Sperisen, nicknamed the Viking, is suspected of setting up death squads in Guatemala AFP

The trial of the former head of Guatemala’s national police has opened in Geneva. Erwin Sperisen, who has dual Swiss-Guatemalan citizenship, is accused of planning, ordering or committing the extrajudicial killings of Guatemalan prisoners between 2005 and 2006.

Sperisen allegedly asked his subordinates to make it seem as though ten detainees had clashed with police in three separate incidents before they were shot.

According to the Geneva prosecutor’s office, Sperisen, because of his rank, played a decisive role in the killings. In one case, he allegedly carried out one of the executions himself.

Sperisen is notably believed to have ordered the execution of three prisoners who attempted to escape from a prison centre in November and December 2005, with the scene altered to make it seem like there had been a shoot-out with the police.

In 2006, seven detainees were also allegedly executed as the Guatemalan security forces attempted to regain control of the Pavon prison, which had been taken over by inmates. The defence has claimed that the prisoners were killed during clashes with the police, but a United Nations commission found they were planned extrajudicial killings.

Twenty witnesses

Sperisen, who was born into a wealthy and powerful Guatemalan family, has said he is not guilty, stating to the Tribune de Genève newspaper in 2010 that he had never ordered executions.

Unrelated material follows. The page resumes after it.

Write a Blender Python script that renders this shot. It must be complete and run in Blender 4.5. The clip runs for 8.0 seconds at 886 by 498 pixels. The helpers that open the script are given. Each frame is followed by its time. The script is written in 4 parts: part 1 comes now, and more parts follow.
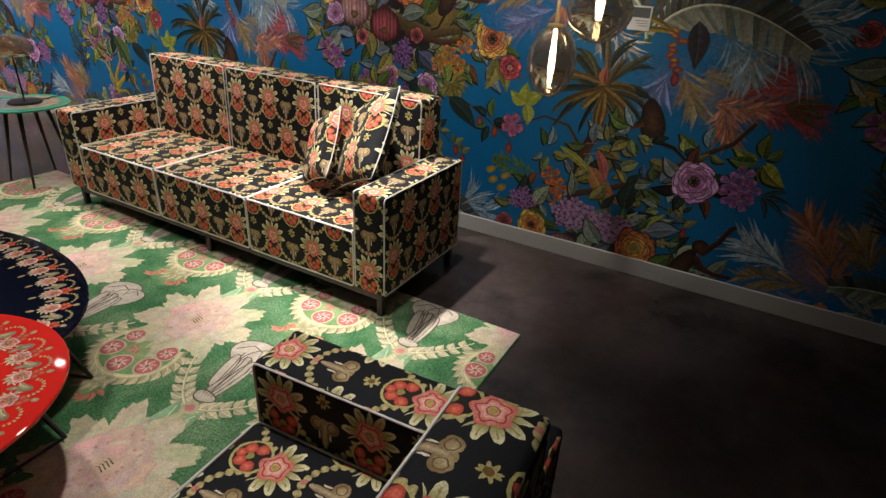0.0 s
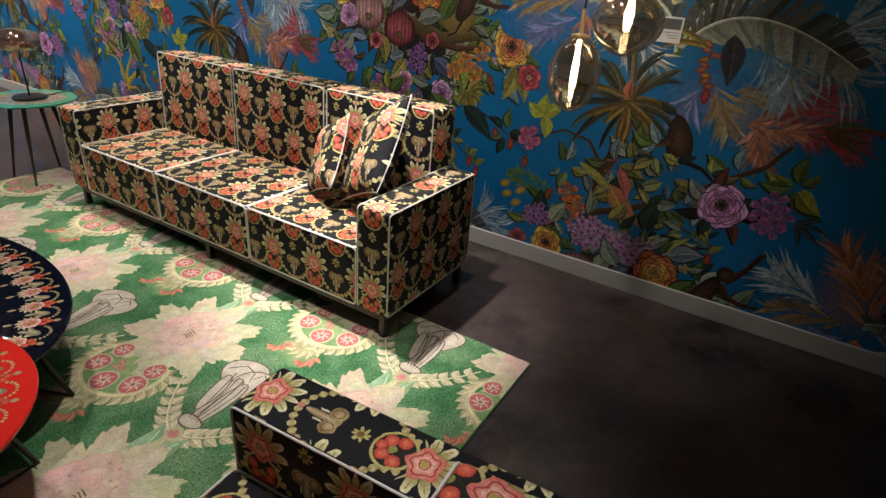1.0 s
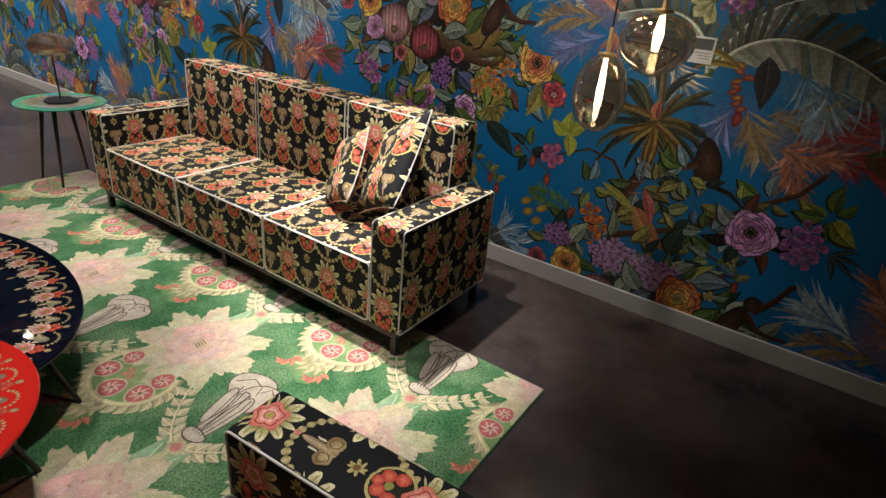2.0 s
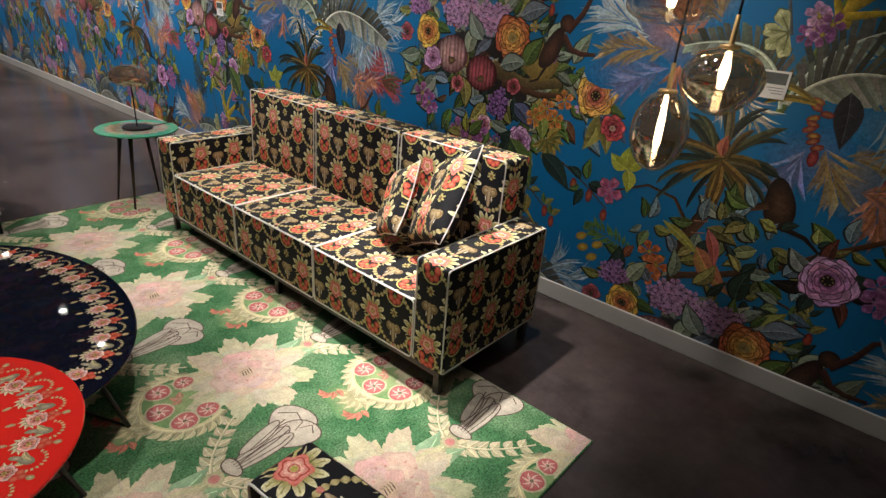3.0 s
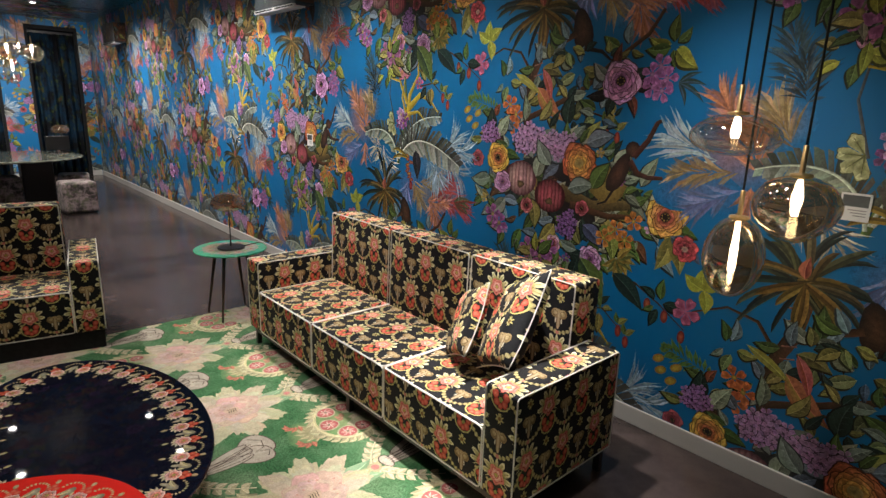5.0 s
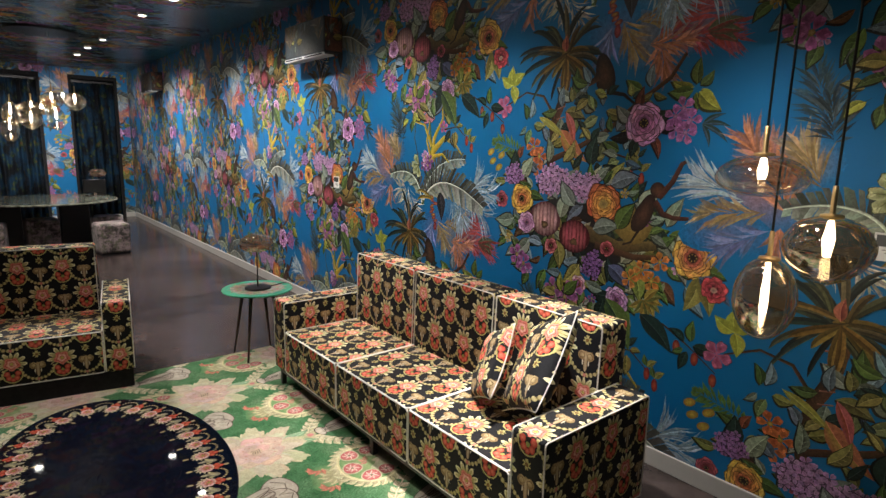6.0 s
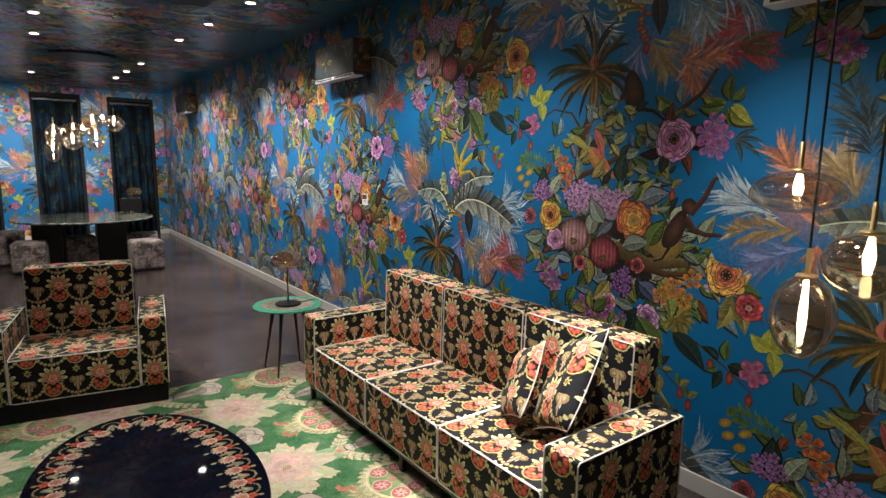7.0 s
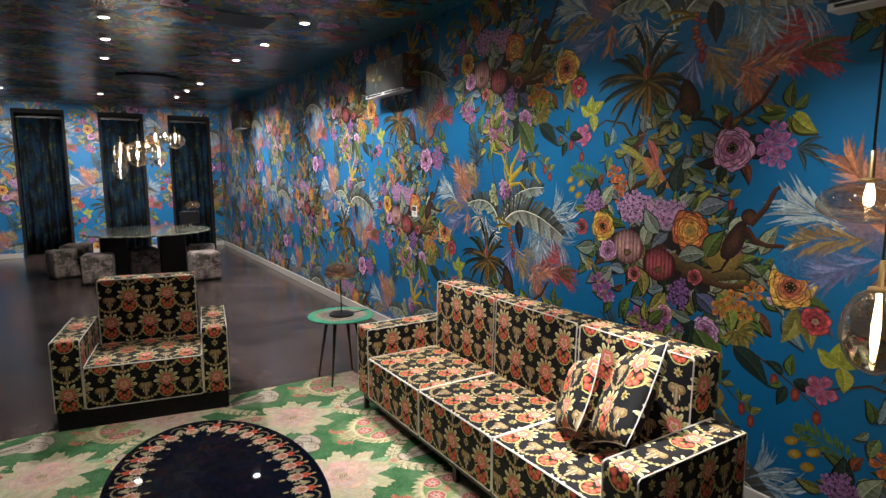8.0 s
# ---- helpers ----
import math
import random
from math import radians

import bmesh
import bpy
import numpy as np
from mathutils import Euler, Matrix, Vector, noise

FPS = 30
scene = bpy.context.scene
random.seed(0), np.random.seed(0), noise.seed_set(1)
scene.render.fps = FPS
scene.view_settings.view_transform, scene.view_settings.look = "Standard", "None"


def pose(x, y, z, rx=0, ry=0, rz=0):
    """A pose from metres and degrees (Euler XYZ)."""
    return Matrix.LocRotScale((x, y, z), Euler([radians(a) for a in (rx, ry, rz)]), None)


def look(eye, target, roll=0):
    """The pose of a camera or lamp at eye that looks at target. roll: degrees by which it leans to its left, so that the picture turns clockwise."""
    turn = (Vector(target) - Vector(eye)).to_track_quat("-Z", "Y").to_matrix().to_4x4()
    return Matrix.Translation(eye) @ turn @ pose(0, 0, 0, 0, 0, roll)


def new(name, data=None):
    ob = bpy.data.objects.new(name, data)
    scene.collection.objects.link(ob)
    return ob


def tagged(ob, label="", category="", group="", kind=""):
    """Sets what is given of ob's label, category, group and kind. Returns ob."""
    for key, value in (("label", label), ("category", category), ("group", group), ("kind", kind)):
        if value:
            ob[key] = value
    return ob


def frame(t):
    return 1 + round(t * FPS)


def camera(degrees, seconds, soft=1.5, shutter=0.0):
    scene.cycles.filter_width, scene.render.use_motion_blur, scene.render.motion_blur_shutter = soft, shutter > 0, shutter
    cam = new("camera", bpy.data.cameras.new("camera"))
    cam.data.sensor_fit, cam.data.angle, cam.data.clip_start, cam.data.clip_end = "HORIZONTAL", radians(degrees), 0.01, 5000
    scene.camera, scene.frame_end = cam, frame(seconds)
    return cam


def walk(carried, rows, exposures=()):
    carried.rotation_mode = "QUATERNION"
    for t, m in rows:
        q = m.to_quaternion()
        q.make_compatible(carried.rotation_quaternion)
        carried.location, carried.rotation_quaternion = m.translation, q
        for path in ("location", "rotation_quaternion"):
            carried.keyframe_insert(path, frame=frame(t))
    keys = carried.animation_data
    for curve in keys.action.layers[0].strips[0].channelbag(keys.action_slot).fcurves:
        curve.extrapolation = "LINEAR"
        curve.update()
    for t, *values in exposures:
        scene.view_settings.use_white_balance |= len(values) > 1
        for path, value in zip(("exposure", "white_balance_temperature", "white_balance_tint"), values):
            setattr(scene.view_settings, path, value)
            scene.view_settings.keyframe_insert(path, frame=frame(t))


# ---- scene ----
cam = camera(76.0, 8.0)
PATH = [
    (0, (-3.027, -1.297, 1.521), (-1.458, -0.437, 0.627), 3.1),
    (0.5, (-2.945, -1.256, 1.529), (-1.388, -0.374, 0.634), 3.9),
    (1, (-2.868, -1.224, 1.526), (-1.32, -0.325, 0.634), 4.5),
    (2.3, (-2.746, -1.214, 1.55), (-1.257, -0.194, 0.688), 5.6),
    (2.5, (-2.709, -1.214, 1.57), (-1.254, -0.149, 0.704), 5.1),
    (3, (-2.699, -1.205, 1.589), (-1.296, -0.041, 0.765), 4.4),
    (3.5, (-2.687, -1.206, 1.616), (-1.329, 0.051, 0.855), 3.6),
    (4, (-2.686, -1.213, 1.643), (-1.355, 0.118, 0.968), 2.9),
    (4.5, (-2.691, -1.22, 1.664), (-1.377, 0.172, 1.084), 2.3),
    (6, (-2.715, -1.225, 1.686), (-1.463, 0.294, 1.331), 1.3),
    (6.5, (-2.724, -1.224, 1.689), (-1.501, 0.325, 1.365), 1.1),
    (7, (-2.74, -1.224, 1.695), (-1.553, 0.358, 1.393), 0.8),
    (7.5, (-2.768, -1.223, 1.705), (-1.634, 0.4, 1.419), 0.4),
    (8, (-2.797, -1.224, 1.715), (-1.736, 0.45, 1.445), -0.1),
]
walk(cam, [(t, look(eye, target, roll)) for t, eye, target, roll in PATH], [(0.0, 0.0), (4.5, 0.02), (6.5, 0.14), (8.0, 0.18)])

# ---- world, lamps, exposure ----
CEIL = 3.1
FAR = 12.9
WEST, SOUTH = -6.4, -4.2
world = bpy.data.worlds.new("world")
scene.world = world
world.use_nodes = True
world.node_tree.nodes["Background"].inputs[0].default_value = (0.5, 0.6, 0.7, 1)
world.node_tree.nodes["Background"].inputs[1].default_value = 0.02
WARM = (1.0, 0.95, 0.915)


def spot_lamp(x, y, aim, watts, degrees=70, blend=0.9, size=0.05):
    data = bpy.data.lights.new("spot_lamp", "SPOT")
    data.energy, data.spot_size, data.spot_blend = watts, radians(degrees), blend
    data.shadow_soft_size, data.color = size, WARM
    ob = new("spot_lamp", data)
    ob.matrix_world = look((x, y, CEIL - 0.09), aim)
    return ob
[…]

The accused is considered by the prosecutor to be guilty of murder. Sperisen’s lawyers are asking for his acquittal.

Twenty witnesses will appear at the trial, including a former French detainee who claims to have seen Sperisen kill a prisoner.

The prosecutor is expected to demand a prison sentence of more than ten years. However, there have been questions raised about the plaintiff, the mother of one of the murdered prisoners, who will not be in Geneva for the case.

According to the Illustré magazine, she was not aware of the trial taking place and did not realise there were two lawyers acting in her name. She claims she did understand the significance of the documents she signed.

The former Guatemalan police chief was forced to resign in 2007 after the assassination of three Salvadorian members of parliament and their driver, followed by the murder in prison of the four police officers arrested for the crime by security officers under Sperisen’s authority.

No extradition

Sperisen was arrested on August 31, 2012, while he was living in Geneva. He moved to Switzerland after his resignation and lived much of the time after that in the home of his father, who was Guatemala’s representative at the World Trade Organization.

He was questioned 11 times by investigators, always denying any involvement in the deaths of the prisoners. Fourteen witnesses made the trip to Geneva from France, Guatemala and Spain to give evidence, while further elements were collected from abroad.

Because Switzerland does not extradite its citizens, Sperisen is on trial in Geneva. He inherited his citizenship from his father, whose family is originally from Solothurn. Swiss law imposes legal proceedings for crimes committed abroad by Swiss nationals when the person lives in Switzerland.